Direct investments registered net outflows of US$395 million in Q1 2015, a reversal of the US$487 million net inflows posted in the same quarter last year. Residents’ net acquisition of financial assets amounting to US$1.2 billion were greater than their net incurrence of liabilities (foreign direct investments in the Philippines or FDI) of US$851 million. In particular, residents’ net placements of equity capital abroad increased by 83.1 percent to reach US$348 million while their placements in debt instruments issued by non-residents (or intercompany borrowings) declined by 13.5 percent (at US$873 million).

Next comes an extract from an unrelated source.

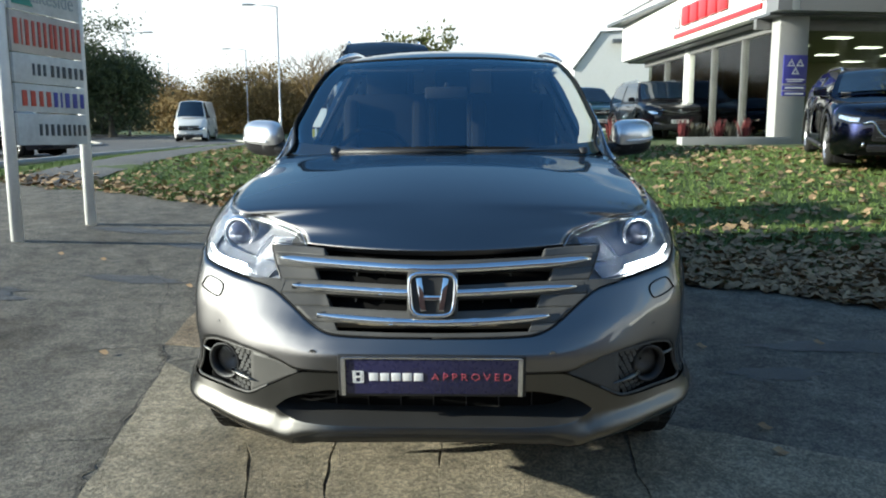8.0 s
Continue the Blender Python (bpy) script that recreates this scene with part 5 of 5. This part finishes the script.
vehicle("black_suv", "black SUV parked beside the planter", parked(6.2, 23.2, 5), 4.75, 1.9, 1.78, BLACKP, hood=(.86, 1.06), cowl=(1.25, 1.14), roof=(2.0, 4.1), rear=(4.55, 1.14), axles=(.92, 3.75), R=.37, belt_z=1.12, tail=1.08, grille=(1.1, .24, .8), lamp_z=.88, clear=.24, rails=True)
vehicle("teal_pickup", "teal blue pickup parked by the white shed", parked(4.6, 28.0, 10), 5.0, 1.9, 1.8, TEAL, hood=(.92, 1.12), cowl=(1.35, 1.17), roof=(2.1, 3.5), rear=(3.95, 1.18), axles=(.95, 4.0), R=.38, belt_z=1.15, tail=1.1, grille=(1.1, .2, .84), lamp_z=.9, clear=.27)
vehicle("teal_suv", "teal green SUV parked on the yard behind", parked(2.35, 20.5, 8), 4.6, 1.88, 1.8, TEAL, hood=(.88, 1.08), cowl=(1.25, 1.14), roof=(2.0, 4.0), rear=(4.4, 1.14), axles=(.9, 3.6), R=.37, belt_z=1.12, tail=1.08, grille=(1.1, .2, .8), lamp_z=.88, clear=.24)
vehicle("blue_car", "blue saloon car parked far across the yard", parked(.7, 29.0, 6), 4.5, 1.8, 1.46, DKBLUE, hood=(.68, .9), cowl=(1.25, .98), roof=(2.0, 3.5), rear=(4.2, 1.0), axles=(.9, 3.55))
vehicle("passing_car", "dark blue car standing at the roadside", parked(-12.9, 18.6, 82), 4.4, 1.8, 1.5, DKBLUE, group="vehicles on the road")
vehicle("panel_van", "white panel van on the road", parked(-17.4, 47.4, 10), 5.5, 2.0, 2.5, WHITEP, hood=(.9, 1.3), cowl=(.85, 1.45), roof=(1.5, 5.3), rear=(5.42, 1.3), axles=(1.0, 4.3), R=.34, belt_z=1.45, tail=1.4, grille=(1.2, .3, .85), lamp_z=.95, clear=.25, van=True, group="vehicles on the road", arch=BLACK)
vehicle("silver_estate", "silver estate car far down the road", parked(-25, 84, 80), 4.5, 1.8, 1.5, SLATE, group="vehicles on the road")


# ---- road, paths, street furniture ----
ROADC = spline([(-12.2, -60), (-12.2, -20), (-12.2, 5), (-12.2, 20), (-13.5, 32), (-18, 44), (-30, 56), (-60, 72), (-140, 96)], 10)
tan = np.gradient(ROADC, axis=0)
nor = np.stack([-tan[:, 1], tan[:, 0]], -1) / np.hypot(*tan.T)[:, None]
strip("road", ROADC - nor * 3.9, ROADC + nor * 3.9, 12, ROADM, .006, label="grey asphalt estate road", kind="structure")
strip("footpath", [(-5.0, y) for y in np.linspace(7.6, 46, 30)], [(-6.3, y) for y in np.linspace(8.2, 46, 30)], 4, ROADM, .003, label="narrow asphalt footpath beside the verge", kind="structure")
KERB = mat("concrete_kerb", (.32, .31, .29), .85, 0, .15, 4, bump=.3, bscale=60)
for q in (-1, 1):
    e = ROADC + nor * 3.95 * q
    e = e[(e[:, 1] > 9.5) | (q > 0)]
    if len(e) > 4:
        solo("kerb", tube([(x, y, float(land(x, y)) + .05) for x, y in e], .075, 6), KERB, "pale concrete kerb", kind="structure")
GALV = mat("galvanised_steel", (.5, .51, .52), .45, .8, .15, 5)
WOODW = mat("white_painted_wood", (.74, .74, .72), .55, 0, .12, 6, bump=.2, bscale=50)


def street_lamp(x, y, h, turn, arm=1.6):
    root = thing("street_lamp", "tall galvanised street lamp with a flat head", "street lamp", on_land(x, y, turn), "street lamps along the road")
    part("column", tube([(0, 0, -.1), (0, 0, 1.4), (0, 0, 1.45), (0, 0, h)], [.09, .09, .06, .045], 10), GALV, root)
    part("arm", tube([(0, 0, h - .05), (-.3, 0, h + .02), (-arm, 0, h + .1)], .03, 6), GALV, root)
    part("lantern", block((.75, .24, .11), (-arm - .3, 0, h + .1), .04), GALV, root)


street_lamp(-12.4, 49.5, 8.7, 5)
street_lamp(-26.5, 58, 7.9, 180)
street_lamp(-21, 72, 8, 0)
street_lamp(-34, 86, 8, 0)
# estate sign on two posts
sign = thing("estate_sign", "white estate name board on two white posts", "sign", pose(0, 0, 0))
PA, PB = Vector((-3.70, 4.16, 0)), Vector((-3.53, 5.09, 0))
dirn = (PB - PA).normalized()
ang = math.atan2(dirn.y, dirn.x)
SG = Matrix.Translation((PA + PB) / 2) @ Matrix.Rotation(ang, 4, "Z")
gz = float(land(-3.6, 4.6))
for q in (-1, 1):
    part("post", tube([(q * .475, 0, gz - .2), (q * .475, 0, gz + 3.1)], .05, 12), WOODW, sign, m=SG)
BOARD = mat("weathered_white_board", (.46, .49, .50), .6, 0, .2, 3, bump=.15, bscale=40, second=(.66, .69, .69))
BOARDT = mat("weathered_tan_board", (.42, .39, .36), .6, 0, .2, 3, bump=.15, bscale=40, second=(.55, .51, .47))
LETT = {"k": mat("dark_lettering", (.04, .05, .06), .5), "r": mat("red_sign_lettering", (.42, .06, .04), .5), "b": mat("blue_sign_lettering", (.05, .06, .3), .5), "t": mat("green_teal", (.04, .25, .2), .5), "g": mat("faded_grey_lettering", (.25, .3, .33), .5)}
rows_ = [(.79, .27), (1.07, .235), (1.315, .24), (1.565, .33), (1.905, .36)]
for k, (z, h) in enumerate(rows_):
    part("sign_panel", block((.86, .03, h), (0, -.045, gz + z + h / 2), .004), BOARDT if k == 3 else BOARD, sign, m=SG)


def bars(z, h, ws, mtl, x0=-.36):
    x = x0
    for w in ws:
        part("text_bar", block((w * .8, .006, h), (x + w / 2, -.064, gz + z), .001), LETT[mtl], sign, m=SG)
        x += w + .03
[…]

Net outflows in the portfolio investments account amounted to US$227 million in Q1 2015, markedly lower than the US$2.8 billion net outflows in the same quarter last year. This developed as net incurrence of liabilities or foreign portfolio investments totaled US$1.3 billion, a reversal of the US$1.6 billion net repayment of liabilities in the same quarter in 2014. In particular, net placements by non-residents in debt securities were posted during the quarter at US$234 million in contrast to the net withdrawals of US$1.9 billion a year ago.

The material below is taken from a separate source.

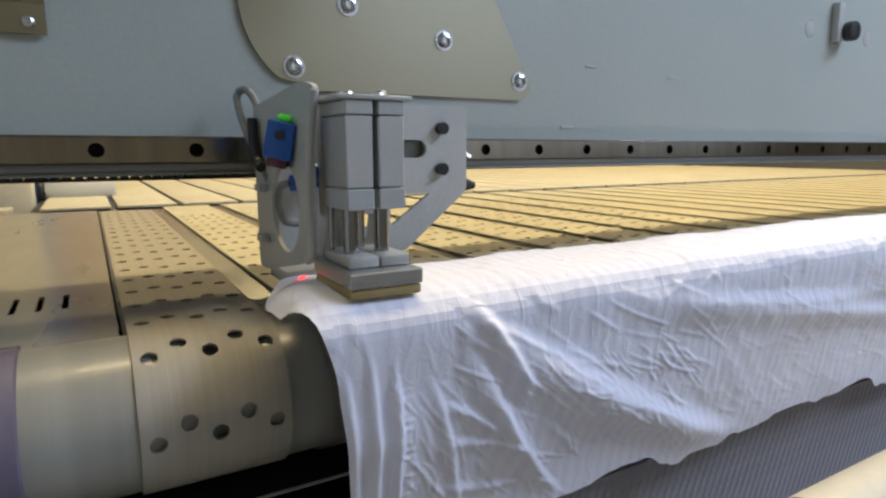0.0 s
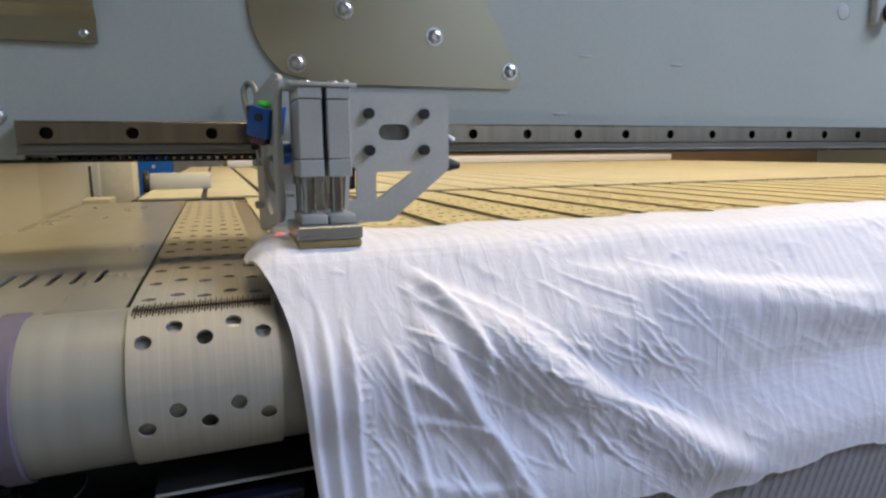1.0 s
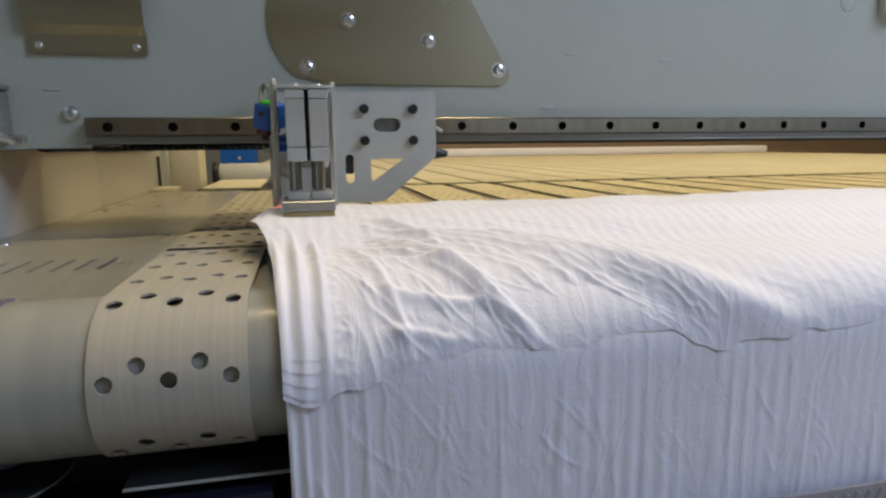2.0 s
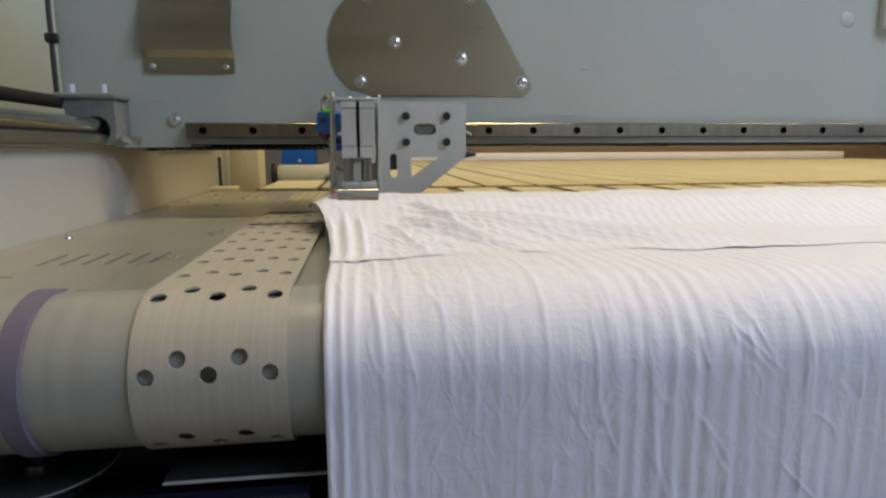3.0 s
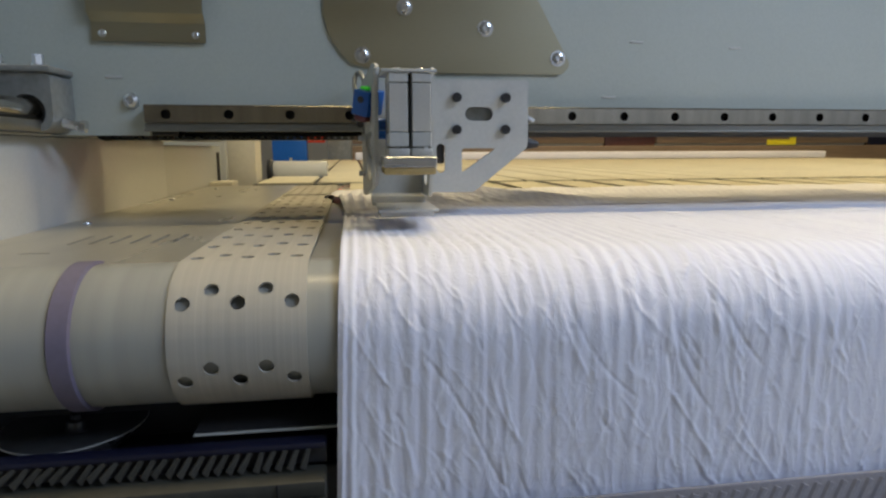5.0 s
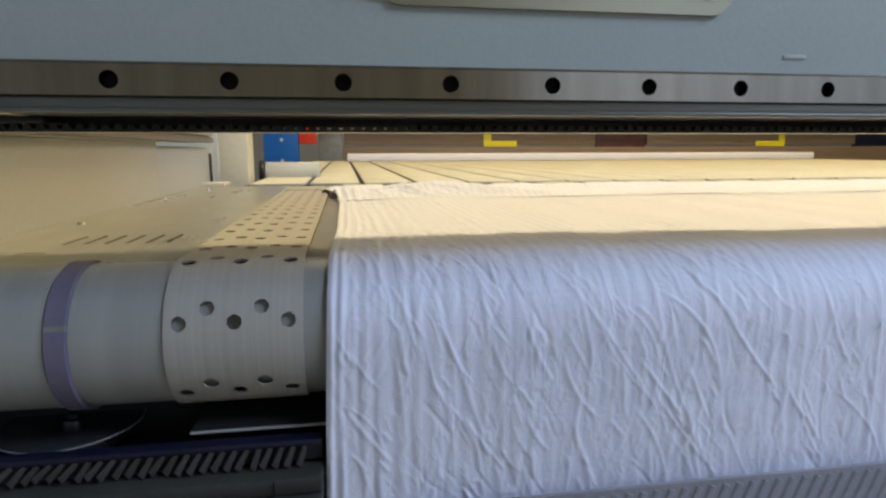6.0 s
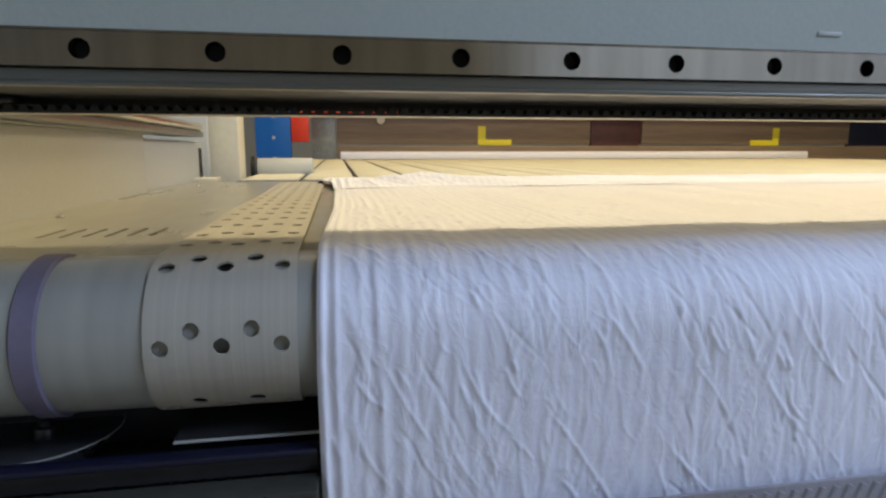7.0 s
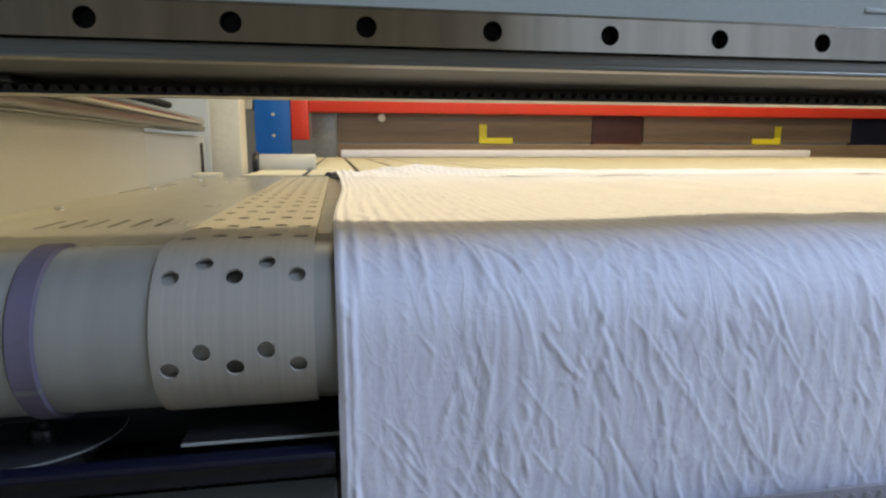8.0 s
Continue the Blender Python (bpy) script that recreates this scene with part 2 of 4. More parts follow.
def bm_sheet(outline, holes, thick, place):
    """A plate of that thickness with holes through it. place turns (u, v, depth) into the world."""
    bm = bmesh.new()
    edges = []
    for loop in (outline, *holes):
        loop = [p for k, p in enumerate(loop) if (Vector(p) - Vector(loop[k - 1])).length > 1e-5]
        vs = [bm.verts.new((u, v, 0)) for u, v in loop]
        edges += [bm.edges.new((vs[k], vs[(k + 1) % len(vs)])) for k in range(len(vs))]
    bmesh.ops.triangle_fill(bm, edges=edges, use_beauty=True, use_dissolve=False, normal=(0, 0, 1))
    ret = bmesh.ops.extrude_face_region(bm, geom=bm.faces[:])
    for v in ret["geom"]:
        if isinstance(v, bmesh.types.BMVert):
            v.co.z = thick
    for v in bm.verts:
        v.co = Vector(place(*v.co))
    bmesh.ops.recalc_face_normals(bm, faces=bm.faces[:])
    return bm


def bm_screw(x, y, z, r, proud, axis="y"):
    """A button-head screw with a hex socket; its head looks to -y, or up."""
    head = bmesh.new()
    prof = [(r, 0), (r * 0.98, proud * 0.35), (r * 0.82, proud * 0.8), (r * 0.5, proud), (r * 0.48, proud * 0.45), (0.0, proud * 0.4)]
    n = 20
    rings = []
    for pr, ph in prof[:-1]:
        rings.append([head.verts.new((pr * math.cos(2 * math.pi * k / n), pr * math.sin(2 * math.pi * k / n), ph)) for k in range(n)])
    tip = head.verts.new((0, 0, prof[-1][1]))
    for a, b in zip(rings, rings[1:]):
        for k in range(n):
            head.faces.new((a[k], a[(k + 1) % n], b[(k + 1) % n], b[k]))
    for k in range(n):
        head.faces.new((rings[-1][k], rings[-1][(k + 1) % n], tip))
    m = Matrix.Translation((x, y, z)) @ (pose(0, 0, 0, 90) if axis == "y" else Matrix())
    bmesh.ops.transform(head, matrix=m, verts=head.verts[:])
    return head


# ---- hall ----
def hall():
    tagged(part("floor", bm_box(-6, 9, -4.4, 9, FLOOR - 0.1, FLOOR), FLOORM), "grey concrete hall floor", "floor", kind="structure")
    tagged(part("ceiling", bm_box(-6, 9, -4.4, 9, CEIL, CEIL + 0.1), WALLM), "pale painted hall ceiling", "ceiling", kind="structure")
    for name, b in (("wall_east", (9, 9.1, -4.4, 9)), ("wall_north", (-6.1, 9.1, 9, 9.1))):
        tagged(part(name, bm_box(*b, FLOOR, CEIL), WALLM), "pale painted hall wall", "wall", kind="structure")
    bm = bm_sheet([(-6, FLOOR), (9, FLOOR), (9, CEIL), (-6, CEIL)], [[(1.3, 0.1), (6.9, 0.1), (6.9, 2.2), (1.3, 2.2)]], 0.15,
                  lambda u, v, d: (u, -4.4 + d, v))
    tagged(part("wall_south", bm, WALLM), "pale painted hall wall with an added window band", "wall", kind="structure")
    bm = bm_sheet([(-4.4, FLOOR), (9, FLOOR), (9, CEIL), (-4.4, CEIL)], [[(-3.4, 0.2), (1.0, 0.2), (1.0, 2.2), (-3.4, 2.2)]], 0.15,
                  lambda u, v, d: (-6.15 + d, u, v))
    tagged(part("wall_west", bm, WALLM), "pale painted hall wall with an added window", "wall", kind="structure")
    # both windows are unseen, added to hold the two side lights
    win = empty("added_window_2", "tall frosted window with metal bars, added out of view for light", "window", kind="structure")
    part("pane", bm_box(-6.11, -6.10, -3.4, 1.0, 0.2, 2.2), GLASS, win)
    for k in range(5):
        y = -3.4 + 4.4 * k / 4
        part("window_bar", bm_box(-6.095, -6.04, y - 0.03, y + 0.03, 0.2, 2.2, 0.005), SIDE, win)
    win = empty("added_window_1", "wide frosted window with metal bars, added out of view for light", "window", kind="structure")
    part("pane", bm_box(1.3, 6.9, -4.36, -4.35, 0.1, 2.2), GLASS, win)
    for k in range(6):
        x = 1.3 + 5.6 * k / 5
        part("window_bar", bm_box(x - 0.03, x + 0.03, -4.345, -4.29, 0.1, 2.2, 0.005), SIDE, win)
    for lx, ly in ((0.4, 0.25), (2.6, 0.45), (0.6, 3.0), (3.4, 3.0)):
        lamp = empty("ceiling_lamp", "long white hanging hall lamp, switched on", "lamp", "hall lamps", at=pose(lx, ly, 2.57))
        part("housing", bm_box(-0.62, 0.62, -0.13, 0.13, 0.03, 0.09, 0.01), SIDE, lamp)
        part("diffuser", bm_box(-0.6, 0.6, -0.11, 0.11, 0.012, 0.028), LAMPM, lamp)
        for sx in (-0.5, 0.5):
            part("cable", bm_rod((sx, 0, 0.09), (sx, 0, CEIL - 2.57), 0.004, 8), BLACK, lamp)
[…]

The other investment account registered net outflows of US$7 million in Q1 2015, a marked decline from the US$1.8 billion net outflows recorded in the same quarter last year. The outflows were due mainly to the net repayment of liabilities by residents, particularly loans availed of by domestic deposit-taking corporations from non-residents (US$3.0 billion). Meanwhile, the main sources of inflows during the quarter were the net withdrawal of foreign currency and deposits by residents (US$1.4 billion) and net repayment by non-residents of loans availed from domestic deposit-taking corporations (US$1.0 billion).